17. The method of claim 16, wherein substantial part of the transesterification reaction is carried out while the single-phase mixture is being transferred through a continuous tubular reactor.

18. The method of claim 16, wherein the method is conducted in a continuous mode, in which the mixture is substantially constantly flowing through a continuous reactor.

19. The method of claim 18, wherein the transesterification reaction is conducted while mixture is flowing at a Reynold's number below 2100.

20. The method of claim 18, wherein the transesterification reaction is conducted while mixture is flowing at a Reynold's number above 2100.

21. The method of claim 16, wherein the method is conducted in a batch mode.

22. The method of claim 16, wherein the method is conducted in an industrial scale.

23. The method of claim 16, wherein mixing is conducted at a temperature about 40° C. or higher.

24. The method of claim 16, wherein phase separation is prevented by selecting a pressure sufficient to prevent evaporation of the alkyl alcohol and glycerin at a given temperature.

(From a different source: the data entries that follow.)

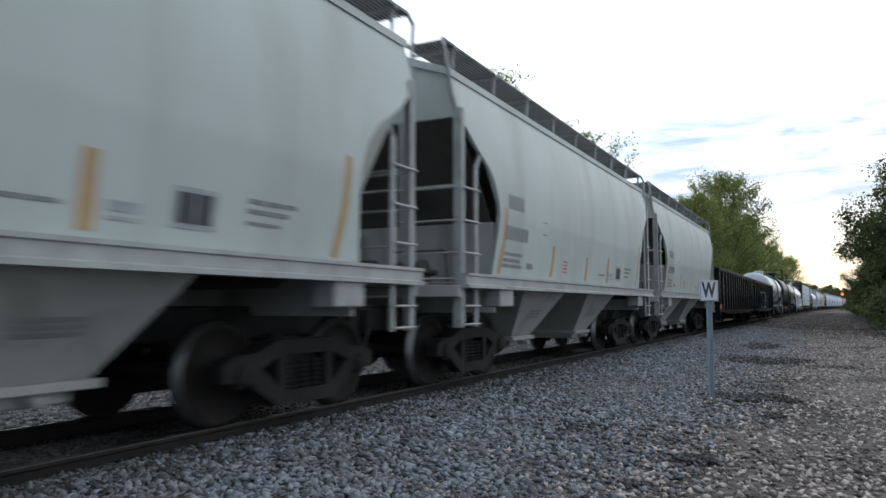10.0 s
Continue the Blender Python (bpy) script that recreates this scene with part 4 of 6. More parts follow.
def gondola(name, label, L, ztop, zbot, n_ribs, half_w=1.58, group=""):
    car = thing(name, label, "gondola car", group)
    hb = L / 2 - 0.58
    for s in (-1, 1):
        bm = bmesh.new()
        bbox(bm, *sorted((s * (half_w - 0.10), s * (half_w - 0.16))), -hb, hb, zbot + 0.1, ztop - 0.05, 0.005)
        part("side_sheet", bm, "gon_black", car)
        bm = bmesh.new()
        bbox(bm, *sorted((s * (half_w + 0.02), s * (half_w - 0.20))), -hb - 0.02, hb + 0.02, ztop - 0.13, ztop, 0.02)
        part("top_chord", bm, "gon_chord", car)
        bm = bmesh.new()
        y1 = hb - 2.9
        plate(bm, [(-hb, zbot + 0.06), (-y1 - 0.5, zbot + 0.06), (-y1, zbot - 0.02), (y1, zbot - 0.02), (y1 + 0.5, zbot + 0.06), (hb, zbot + 0.06), (hb, zbot + 0.16), (-hb, zbot + 0.16)], "x", *sorted((s * half_w, s * (half_w - 0.13))))
        part("side_sill", bm, "gon_black", car)
    bm = bmesh.new()
    plate(bm, [(0, -0.10), (0.12, -0.07), (0.12, 0.07), (0, 0.10)], "z", zbot + 0.12, ztop - 0.12)
    first = None
    for y in rib_ys(n_ribs):
        for s in (1, -1):
            m = Matrix.Translation((s * (half_w - 0.11), y, 0)) @ (Matrix() if s > 0 else Matrix.Rotation(math.pi, 4, "Z"))
            if first is None:
                first = part("rib", bm, "gon_black", car)
                first.matrix_local = m
            else:
                again(first, car, m)
    for e in (-1, 1):
        bm = bmesh.new()
        bbox(bm, -half_w + 0.12, half_w - 0.12, *sorted((e * (hb - 0.06), e * hb)), zbot + 0.15, ztop - 0.05, 0.01)
        bbox(bm, -half_w, half_w, *sorted((e * (hb - 0.1), e * (hb + 0.08))), ztop - 0.16, ztop, 0.02)
        part("end_wall", bm, "gon_black", car)
        bm = bmesh.new()
        plate(bm, [(0.0, -0.09), (0.09, -0.04), (0.09, 0.04), (0.0, 0.09)] if e > 0 else [(0.0, -0.09), (-0.09, -0.04), (-0.09, 0.04), (0.0, 0.09)], "x", -half_w + 0.2, half_w - 0.2)
        c = None
        for i in range(5):
            m = Matrix.Translation((0, e * (hb - 0.002), zbot + 0.45 + i * (ztop - zbot - 0.75) / 4))
            if c is None:
                c = part("corrugation", bm, "gon_black", car)
                c.matrix_local = m
            else:
                again(c, car, m)
        for sx in (-1, 1):
            bm = bmesh.new()
            bbox(bm, *sorted((sx * half_w, sx * (half_w - 0.16))), *sorted((e * (hb + 0.03), e * (hb - 0.14))), zbot - 0.05, ztop - 0.08, 0.015)
            part("corner_post", bm, "gon_black", car)
        for sx in (-1, 1):
            ladder(car, sx * (half_w - 0.06), e * (hb - 0.42), zbot + 0.35, ztop - 0.25, 0.46, 5, "gon_black")
            ladder(car, sx * (half_w - 0.06), e * (hb - 0.42), 0.42, zbot + 0.14, 0.40, 2, "gon_black", stile=0.04)
    bm = bmesh.new()
    box(bm, -half_w + 0.14, half_w - 0.14, -hb + 0.05, hb - 0.05, zbot + 0.36, zbot + 0.42)
    part("floor", bm, "rust", car)
    bm = bmesh.new()
    bbox(bm, -0.25, 0.25, -L / 2 + 0.5, L / 2 - 0.5, 0.72, zbot + 0.34, 0.02)
    for i in range(9):
        y = -hb + 1 + (2 * hb - 2) * i / 8
        box(bm, -half_w + 0.1, half_w - 0.1, y - 0.06, y + 0.06, zbot + 0.16, zbot + 0.35)
    part("centre_sill", bm, "under", car)
    bm = bmesh.new()
    revolve(bm, [(-0.45, 0.05), (-0.42, 0.15), (-0.36, 0.19), (0.36, 0.19), (0.42, 0.15), (0.45, 0.05)], "y", (0.55, -0.7, 0.47), 16)
    bbox(bm, 0.45, 0.65, -0.95, -0.88, 0.5, zbot + 0.3, 0.01)
    bbox(bm, 0.45, 0.65, -0.52, -0.45, 0.5, zbot + 0.3, 0.01)
    part("air_reservoir", bm, "under", car)
    bm = bmesh.new()
    pipe(bm, [(0.9, -hb + 2.8, 0.62), (0.9, -1.5, 0.56), (0.7, -0.9, 0.5)], 0.018, 6)
    pipe(bm, [(0.7, -0.4, 0.5), (0.9, 0.6, 0.6), (0.9, hb - 2.6, 0.62)], 0.018, 6)
    part("brake_rod", bm, "under", car)
    brake_wheel(car, -0.7, -hb - 0.12, 1.9, "gon_black")
    for e in (-1, 1):
        truck(car, e * (L / 2 - 2.15))
    couplers(car, L)
    return car


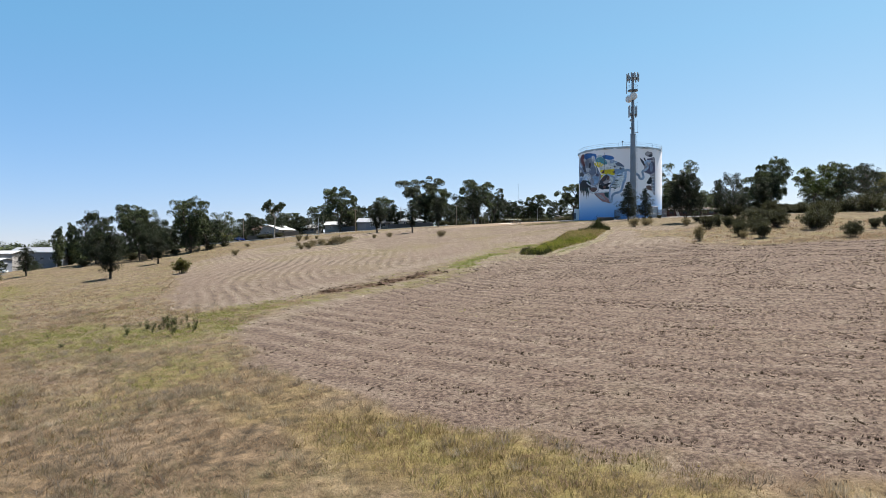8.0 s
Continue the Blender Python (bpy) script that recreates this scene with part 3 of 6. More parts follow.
def pine_kind(seed, wide=4.5, leaves=5200, leaf=(0.4, 0.13), clear=0.12, peak=0.35, mat=None, ragged=0.25, slim=0.75, boughs=34, rise=(0.45, 0.95)):
    """A native cypress pine 10 m high: straight trunk, rising limbs with separate dark sprays."""
    rng = np.random.RandomState(seed)
    trunk = [[(np.array([0, 0, -0.4]), 0.19), (np.array([0.05, 0.06, 3.0]), 0.14), (np.array([0.08, -0.05, 6.5]), 0.08), (np.array([0, 0, 9.7]), 0.02)]]
    limbs, at, way = [], [], []
    for i in range(boughs):
        z = clear + (0.95 - clear) * (i / boughs)
        s = (z - clear) / (1 - clear)
        prof = (max(s, 0.02) / peak) ** 0.55 if s < peak else ((1 - s) / (1 - peak)) ** slim
        r = max(0.22, wide / 2 * prof * rng.uniform(1 - ragged * 1.7, 1 + ragged * 0.7))
        a = i * 2.4 + rng.uniform(-0.8, 0.8)
        o = np.array([math.cos(a), math.sin(a), 0])
        foot = np.array([0, 0, z * 10 - 0.25 * r])
        tip = foot + o * r + np.array([0, 0, r * rng.uniform(*rise)])
        limbs.append(bent(foot, tip, 0.055, 0.015, rng, 0.06, 4))
        n = int(leaves / boughs * (0.3 + 1.15 * prof))
        sprays = 2 + int(3 * prof)
        for k in range(sprays):
            t = rng.uniform(0.35, 1.0)
            c = foot + (tip - foot) * t + rng.normal(size=3) * 0.12 * (1 + r)
            size = (0.26 + 0.24 * r) * rng.uniform(0.6, 1.2)
            p = tuft(rng, c, size, max(6, n // sprays), 0.45)
            p[:, 2] += (p[:, 2] - c[2]) * 0.35
            at.append(p)
            w = rng.normal(size=(len(p), 3)) * 0.55 + o * 0.5
            w[:, 2] += 0.75
            way.append(w)
    cv, cf = leaf_quads(np.concatenate(at), np.concatenate(way), leaf[0], leaf[1], rng)
    return dict(wide=wide, trunk=mesh_np("trunk", *tubes(trunk, 7), BARK, True), limbs=mesh_np("limbs", *tubes(limbs, 4), BARK, True), crown=mesh_np("crown", cv, cf, mat or PINE_LEAF))


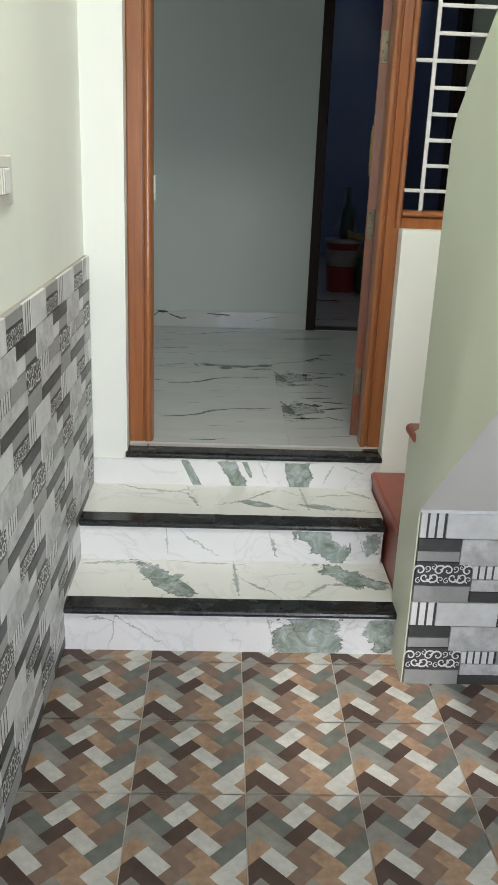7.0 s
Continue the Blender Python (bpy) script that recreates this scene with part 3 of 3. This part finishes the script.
def ragged(x0, x1, y0, y1, amp, n=22):
    out = []
    for (ax, ay), (bx, by) in zip(((x0, y0), (x1, y0), (x1, y1), (x0, y1)), ((x1, y0), (x1, y1), (x0, y1), (x0, y0))):
        for i in range(n):
            f = i / n
            out.append((ax + (bx - ax) * f + rng.uniform(-amp, amp), ay + (by - ay) * f + rng.uniform(-amp, amp)))
    return out


k = Nodes("worn_black_slab")
smear = k.noise(3.2, 6, 0.62, distortion=1.4)
col = k.ramp(smear, (0.40, (0.006, 0.010, 0.009)), (0.49, (0.016, 0.020, 0.018)), (0.55, (0.028, 0.031, 0.028)), (0.63, (0.014, 0.019, 0.017)))
dust = k.ramp(k.noise(15, 8, 0.74), (0.50, 0.0), (0.66, 1.0))
edge = k.ramp(k.math("ADD", k.math("ABSOLUTE", k.xyz()[0]), k.math("MULTIPLY", k.noise(7, 5), 0.12)), (0.28, 0.0), (0.37, 1.0))
col = k.mix(k.math("MULTIPLY", dust, k.math("ADD", 0.13, k.math("MULTIPLY", edge, 0.8))), col, (0.34, 0.37, 0.36))
col = k.mix(k.math("MULTIPLY", k.cracks(3.1, 0.012, 0.3), k.ramp(k.noise(4, 3), (0.5, 0.0), (0.62, 0.5))), col, (0.22, 0.21, 0.18))
col = k.mix(k.ramp(k.noise(120, 2), (0.72, 0.0), (0.76, 0.8)), col, (0.5, 0.5, 0.48))
k.bump(k.noise(40, 4), 0.06)
SLAB = k.done(col, k.ramp(smear, (0.35, 0.22), (0.6, 0.45)))
part("cement_border", prism(ragged(-0.362, 0.357, -0.352, 0.330, 0.0035, 70), -0.02, 0.0035, 2), CEMENT, cover, "rough grey cement border")
part("slab", prism(ragged(-0.312, 0.313, -0.307, 0.309, 0.0016, 60), -0.02, 0.0075, 2), SLAB, cover, "dusty black stone slab")

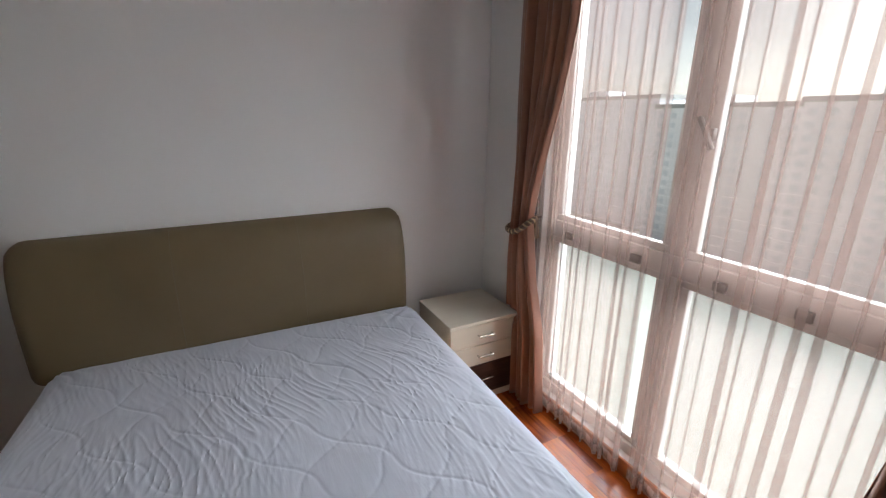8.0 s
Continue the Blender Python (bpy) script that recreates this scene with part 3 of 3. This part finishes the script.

25. The method of claim 16, wherein the temperature is selected from about 60° C. to about 150° C.

26. The method of claim 16, wherein the temperature is selected from about 70° C. to about 150° C.

27. The method of claim 16, wherein the pressure is selected from about 1 atm to about 10 atm.

28. The method of claim 16, wherein the glyceride is in the form of animal fat or vegetable oil.

29. The method of claim 16, wherein the alkyl alcohol is selected from the group consisting of methyl alcohol, ethyl alcohol, propyl alcohol, n-butyl alcohol, 2-ethyl alcohol, and a mixture of two or more of the foregoing.

30. The method of claim 16, wherein after the mixing, the alkyl alcohol is present in the single-phase mixture from about 6 to about 60 (mole/mole) times that of the glyceride.

31. The method of claim 16, wherein the catalyst is present in the single-phase mixture in an amount from about 0.1 to about 2% (w/w) of the amount of the glyceride.

32. The method of claim 16, wherein the catalyst is a metal hydroxide.

33. The method of claim 16, wherein separating of an alkylester of the fatty acid further comprises removing residual alkyl alcohol from the reaction mixture.

34. The method of claim 16, wherein separating of an alkylester of the fatty acid further comprises:

allowing phase separation in the reaction mixture, thereby forming a lipophylic layer and a hydrophilic layer;

collecting the lipophilic layer containing the alkylester of the fatty acid; and

separating the alkylester of the fatty acid from the lipophilic layer.

35. An alkylester of a fatty acid produced by the method of claim 16.